## DATA LISTING
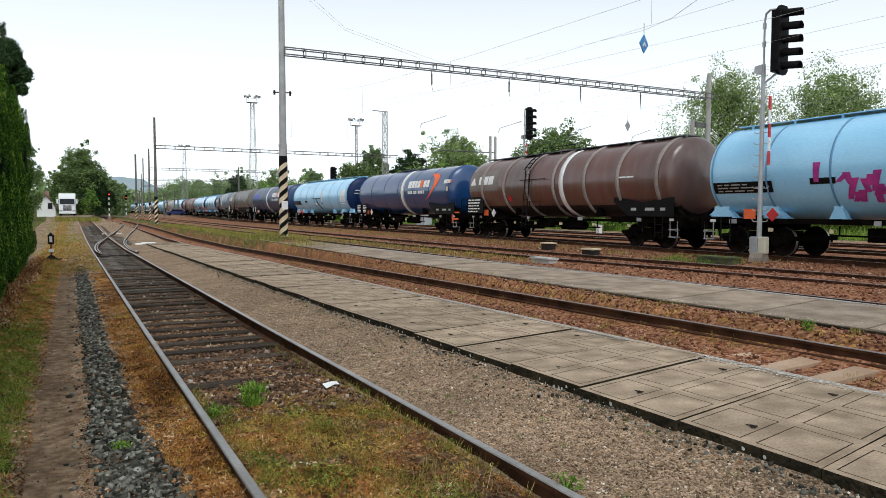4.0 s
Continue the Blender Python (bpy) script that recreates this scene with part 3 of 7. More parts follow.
P2_TOP = 0.19
P2N = line([(-20, 8.35), (5, 8.3), (10, 8.12), (16, 8.0), (30, 7.95)])
P2F = line([(-20, 10.6), (6, 10.5), (10, 10.45), (14, 10.2), (20, 9.95), (33, 9.5)])
platform_2 = empty("platform_2", label="narrow low platform paved with large grey concrete slabs", category="platform", kind="structure")
y = -6.0
while y < 33:
    l = 1.55
    bm = bmesh.new()
    z = P2_TOP + random.uniform(-0.006, 0.006)
    k = SKEW * 2.3
    o = [(P2N(y) + 0.01, y), (P2F(y + k), y + k), (P2F(y + l + k), y + l + k - 0.05), (P2N(y + l) + 0.01, y + l - 0.05)]
    prism(bm, o, "z", z - 0.3, z)
    part("slab", bm, ASPHALT, platform_2)
    y += l
# dark strip that paints the shadow line along the near edge
bm = bmesh.new()
for i in range(26):
    y = -6.0 + i * 1.5
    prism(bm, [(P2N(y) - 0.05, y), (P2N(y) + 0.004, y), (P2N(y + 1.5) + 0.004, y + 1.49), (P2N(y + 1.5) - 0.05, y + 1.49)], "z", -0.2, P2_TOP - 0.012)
part("near_edge", bm, SLAB_OLD_SHADED, platform_2, "mossy edge of the platform, darkened for its shadow line")
bm = bmesh.new()
for i in range(26):
    y = -6.0 + i * 1.5
    prism(bm, [(P2F(y) + 0.004, y), (P2F(y) + 0.07, y), (P2F(y + 1.5) + 0.07, y + 1.48), (P2F(y + 1.5) + 0.004, y + 1.48)], "z", -0.1, P2_TOP + 0.008)
part("edge_strip", bm, material("edge_strip_worn", [(0.36, 0.34, 0.31), (0.46, 0.44, 0.41), (0.24, 0.21, 0.18)], 0.9, 1.5, 25, 0.3, fine_mix=0.5), platform_2, "pale worn edge of the platform")
spots("lichen", [(P2N(yy) - 0.056, yy, random.uniform(0.05, P2_TOP - 0.02)) for yy in (random.uniform(2, 25) for _ in range(160))], 1, 0.005, 0.018, LICHEN, platform_2)
spots("lichen", [(P2N(yy) + abs(random.gauss(0, 0.12)), yy, P2_TOP + 0.012) for yy in (random.uniform(1, 26) for _ in range(420))], 0, 0.006, 0.022, LICHEN, platform_2)
spots("lichen", [(P2F(yy) - abs(random.gauss(0, 0.1)), yy, P2_TOP + 0.012) for yy in (random.uniform(1, 26) for _ in range(300))], 0, 0.006, 0.022, LICHEN, platform_2)
# ---- the train ----
BLUE_LIGHT = material("tank_light_blue", [(0.31, 0.62, 0.87), (0.36, 0.67, 0.9), (0.22, 0.46, 0.65)], 0.24, 0.7, 14, 0.02, fine_mix=0.3, stretch=(1, 0.6, 2), coat=0.5, vary=0.05)
# hoops coloured darker than the tank to paint their shadow lines
BLUE_RING_SHADE = material("hoop_shade_blue", [(0.1, 0.25, 0.42), (0.13, 0.29, 0.47), (0.07, 0.18, 0.3)], 0.45, 1, 14, 0.03)
NAVY = material("tank_navy", [(0.003, 0.016, 0.066), (0.004, 0.02, 0.08), (0.008, 0.018, 0.048)], 0.38, 1.0, 14, 0.03, fine_mix=0.25, coat=0.0, spec=0.2)
BLUE_DEEP = material("tank_deep_blue", [(0.005, 0.043, 0.15), (0.007, 0.053, 0.18), (0.01, 0.036, 0.095)], 0.3, 0.8, 14, 0.02, fine_mix=0.35, coat=0.7)
BLUE_GRIMY = material("tank_grimy_blue", [(0.007, 0.036, 0.115), (0.012, 0.04, 0.1), (0.035, 0.05, 0.075)], 0.34, 0.7, 9, 0.06, fine_mix=0.5)
TAR_SHADE = material("tar_shade_black", [(0.006, 0.0055, 0.005), (0.015, 0.012, 0.01), (0.035, 0.026, 0.02)], 0.6, 1.0, 8, 0.05, stretch=(1, 1, 0.4))
BROWN = material("tank_brown", [(0.21, 0.062, 0.04), (0.12, 0.072, 0.058), (0.24, 0.2, 0.18)], 0.33, 0.45, 3, 0.03, fine_mix=0.5, stretch=(0.6, 1, 0.25), coat=0.2, vary=0.1)
GREY_DARK = material("tank_dark_grey", [(0.115, 0.105, 0.097), (0.15, 0.138, 0.128), (0.075, 0.066, 0.06)], 0.36, 0.6, 9, 0.05, fine_mix=0.4, stretch=(1, 1, 0.4))
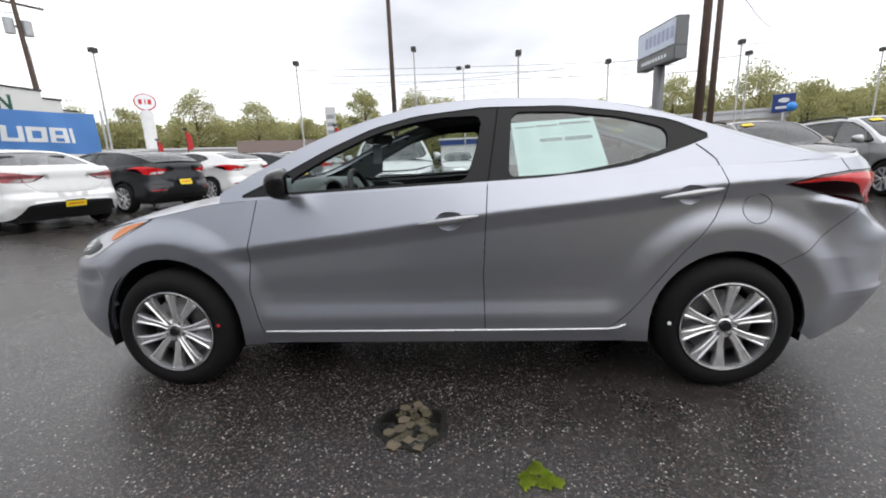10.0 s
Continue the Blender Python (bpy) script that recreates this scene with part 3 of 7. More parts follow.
# vending machine, standpipe and carton beside the office
vend = thing("vending_machine", "tall navy drinks vending machine with a round emblem", "vending machine", (-12.95, 10.68, 0), -43)
bm = new_box(-0.42, 0.42, -0.41, 0.41, 0.08, 2.16, 0.03)
part("cabinet", bm, "soda_blue", vend)
for sx in (-0.3, 0.3):
    for sy in (-0.33, 0.33):
        part("foot", new_box(sx - 0.05, sx + 0.05, sy - 0.05, sy + 0.05, 0.0, 0.08), "trim", vend)
for (x, y, nrm) in ((0.424, 0.0, "x"),):
    def put_v(a, b, c, x=x, y=y, nrm=nrm):
        return Vector((x + c, a, b)) if nrm == "x" else Vector((a, y - c, b))
    for mt, a0, a1 in (("red_sign", 10, 170), ("blue_letter", 190, 350)):
        bm = bmesh.new()
        flat_poly(bm, [(0.17 * math.cos(radians(t)), 1.80 + 0.17 * math.sin(radians(t))) for t in np.linspace(a0, a1, 14)], 0.004, put_v)
        part("emblem", bm, mt, vend)
    bm = bmesh.new()
    flat_poly(bm, [(-0.17, 1.775), (0.17, 1.795), (0.17, 1.825), (-0.17, 1.805)], 0.005, put_v)
    part("emblem_band", bm, "banner_white", vend)
    for k in range(5):
        bm = bmesh.new()
        flat_poly(bm, rect(-0.08, 0.10, 0.72 + 0.145 * k, 0.82 + 0.145 * k), 0.004, put_v)
        part("writing_bar", bm, "banner_white", vend)
part("service_panel", new_box(0.42, 0.43, -0.37, -0.27, 0.7, 1.5), "gloss_black", vend)
post = thing("standpipe", "teal painted standpipe against the office wall", "pipe", (-11.9, 9.45, 0))
bm = bmesh.new()
tube(bm, [(0, 0, 0), (0, 0, 1.25)], 0.09, 10)
part("pipe", bm, "teal", post, "", True)
bm = bmesh.new()
tube(bm, [(0, 0, 1.25), (0, 0, 1.38)], 0.12, 10)
part("cap", bm, "teal", post)
bm = bmesh.new()
tube(bm, [(0, 0, 0.8), (0.22, 0, 0.8)], 0.05, 8)
part("outlet", bm, "teal", post)
carton = thing("cardboard_box", "brown cardboard box with closed flaps on the asphalt", "box", (-12.15, 11.12, 0), -43)
part("body", new_box(-0.24, 0.24, -0.27, 0.27, 0, 0.62, 0.008), "crate", carton)
for sy in (-1, 1):
    part("flap", new_box(-0.24, 0.24, sy * 0.137 - 0.133, sy * 0.137 + 0.133, 0.621, 0.627), "crate", carton)

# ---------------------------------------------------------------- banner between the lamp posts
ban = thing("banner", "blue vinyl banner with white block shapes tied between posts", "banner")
BA, BB = Vector((10.9, 24.14, 0)), Vector((20.2, 22.0, 0))


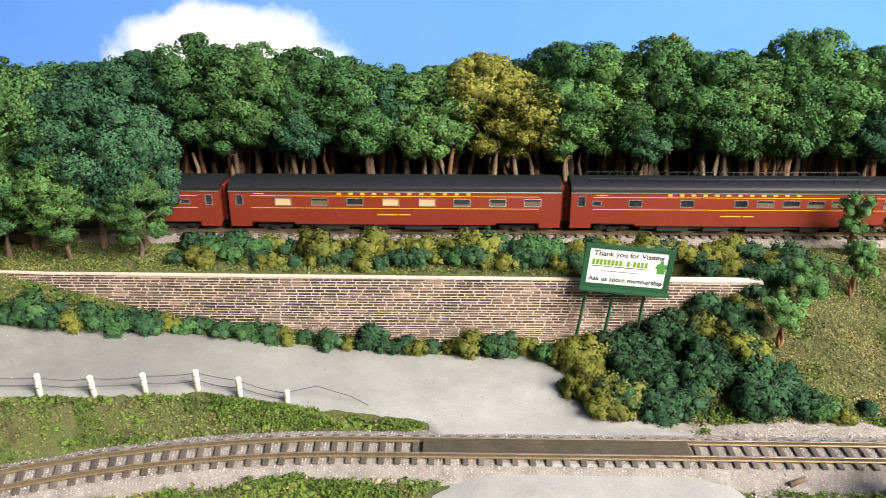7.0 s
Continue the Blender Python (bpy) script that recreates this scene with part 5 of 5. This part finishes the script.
def build_guard_fence():
    xs = [-1.2, 0.6, 2.3, 4.0, 5.6, 7.2, 8.8, 10.35, 12.0, 13.6, 15.2, 16.9, 18.65, 20.3, 22.1, 23.8, 25.65]
    t = thing("guard_fence", P(0, 0, 0), "white posts with thin cables along the street", "fence")
    rng = random.Random(3)
    tops = []
    post = M().turned([(0.115, -0.4), (0.115, 0.78), (0.1, 0.83), (0.055, 0.86)], 12).mesh("post", POST, True)
    ring = M().turned([(0.117, 0.6), (0.126, 0.61), (0.117, 0.62)], 12).turned([(0.117, 0.29), (0.126, 0.3), (0.117, 0.31)], 12).mesh("cable_ring", WIRE)
    for i, x in enumerate(xs):
        y = post_y(x) + (0.1 if i % 3 else 0.02)
        z = road_z(x) - (0.35 if i == len(xs) - 1 else 0.0)
        p = part("post", post, None, t, at=P(x, y, z, rng.uniform(0, 90), rng.uniform(-3, 3), rng.uniform(-3, 3)))
        part("cable_ring", ring, None, p)
        tops.append((x, y, z))
    for h in (0.62, 0.3):
        for a, b in zip(tops, tops[1:]):
            w = M()
            a2, b2 = Vector((a[0], a[1] + 0.13, a[2] + h)), Vector((b[0], b[1] + 0.13, b[2] + h))
            sag = rng.uniform(0.02, 0.1)
            pts = [a2.lerp(b2, k / 6) - Vector((0, 0, sag * 4 * (k / 6) * (1 - k / 6))) for k in range(7)]
            part("cable", w.tube(pts, [0.017] * 7, 4), WIRE, t)
    w = M()
    pts = [Vector((25.7, 29.3, -0.1)), Vector((26.8, 29.6, 0.0)), Vector((28.2, 29.4, -0.35)), Vector((28.9, 29.2, -0.62))]
    part("cable", w.tube(pts, [0.017] * 4, 4), WIRE, t)


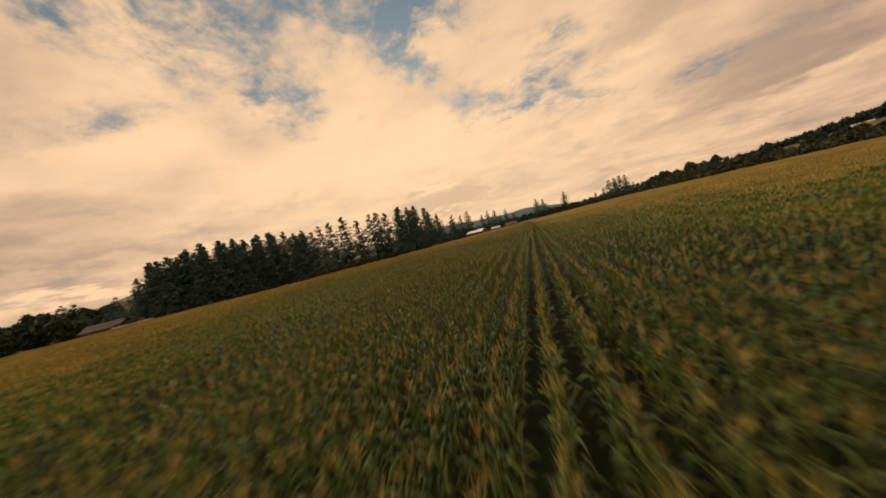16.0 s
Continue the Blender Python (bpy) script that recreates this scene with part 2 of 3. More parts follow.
M_STALK = material("corn_stalk", (0.06, 0.065, 0.02), (0.13, 0.12, 0.04), 2.0, 0.7, world=True)
M_CANOPY = material("corn_canopy", (0.120, 0.112, 0.028), (0.390, 0.285, 0.076), 0.09, 0.95, 0.8, detail_scale=2.6, world=True, shine=0.05)
M_UNDER = material("corn_canopy_green", (0.030, 0.060, 0.013), (0.100, 0.140, 0.032), 0.2, 0.95, 0.8, detail_scale=3.0, world=True, shine=0.05)
# needle greens are shifted to teal to imitate haze and cool shade
M_NEEDLE = material("hazed_fir_needles", (0.058, 0.128, 0.138), (0.150, 0.228, 0.208), 0.4, 0.85, island=0.5, shine=0.1)
M_WOODS = material("hazed_wood_needles", (0.054, 0.104, 0.114), (0.110, 0.160, 0.154), 0.4, 0.9, island=0.5, shine=0.05)
M_PINE = material("pine_needles", (0.022, 0.040, 0.034), (0.056, 0.080, 0.060), 0.4, 0.85, island=0.5, shine=0.1)
# leaf green carries a painted teal haze tint
M_BROAD = material("hazed_broad_leaves", (0.048, 0.086, 0.074), (0.122, 0.158, 0.112), 0.4, 0.85, island=0.5, shine=0.1)
M_SHRUB = material("dry_shrub_leaves", (0.042, 0.060, 0.038), (0.115, 0.125, 0.070), 0.4, 0.85, island=0.5)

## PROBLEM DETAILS
Return exactly, and only, the line containing "3. More parts follow." and every line after it through the end of the material.

## RESULT OF THIS EXERCISE
Continue the Blender Python (bpy) script that recreates this scene with part 2 of 3. More parts follow.
M_STALK = material("corn_stalk", (0.06, 0.065, 0.02), (0.13, 0.12, 0.04), 2.0, 0.7, world=True)
M_CANOPY = material("corn_canopy", (0.120, 0.112, 0.028), (0.390, 0.285, 0.076), 0.09, 0.95, 0.8, detail_scale=2.6, world=True, shine=0.05)
M_UNDER = material("corn_canopy_green", (0.030, 0.060, 0.013), (0.100, 0.140, 0.032), 0.2, 0.95, 0.8, detail_scale=3.0, world=True, shine=0.05)
# needle greens are shifted to teal to imitate haze and cool shade
M_NEEDLE = material("hazed_fir_needles", (0.058, 0.128, 0.138), (0.150, 0.228, 0.208), 0.4, 0.85, island=0.5, shine=0.1)
M_WOODS = material("hazed_wood_needles", (0.054, 0.104, 0.114), (0.110, 0.160, 0.154), 0.4, 0.9, island=0.5, shine=0.05)
M_PINE = material("pine_needles", (0.022, 0.040, 0.034), (0.056, 0.080, 0.060), 0.4, 0.85, island=0.5, shine=0.1)
# leaf green carries a painted teal haze tint
M_BROAD = material("hazed_broad_leaves", (0.048, 0.086, 0.074), (0.122, 0.158, 0.112), 0.4, 0.85, island=0.5, shine=0.1)
M_SHRUB = material("dry_shrub_leaves", (0.042, 0.060, 0.038), (0.115, 0.125, 0.070), 0.4, 0.85, island=0.5)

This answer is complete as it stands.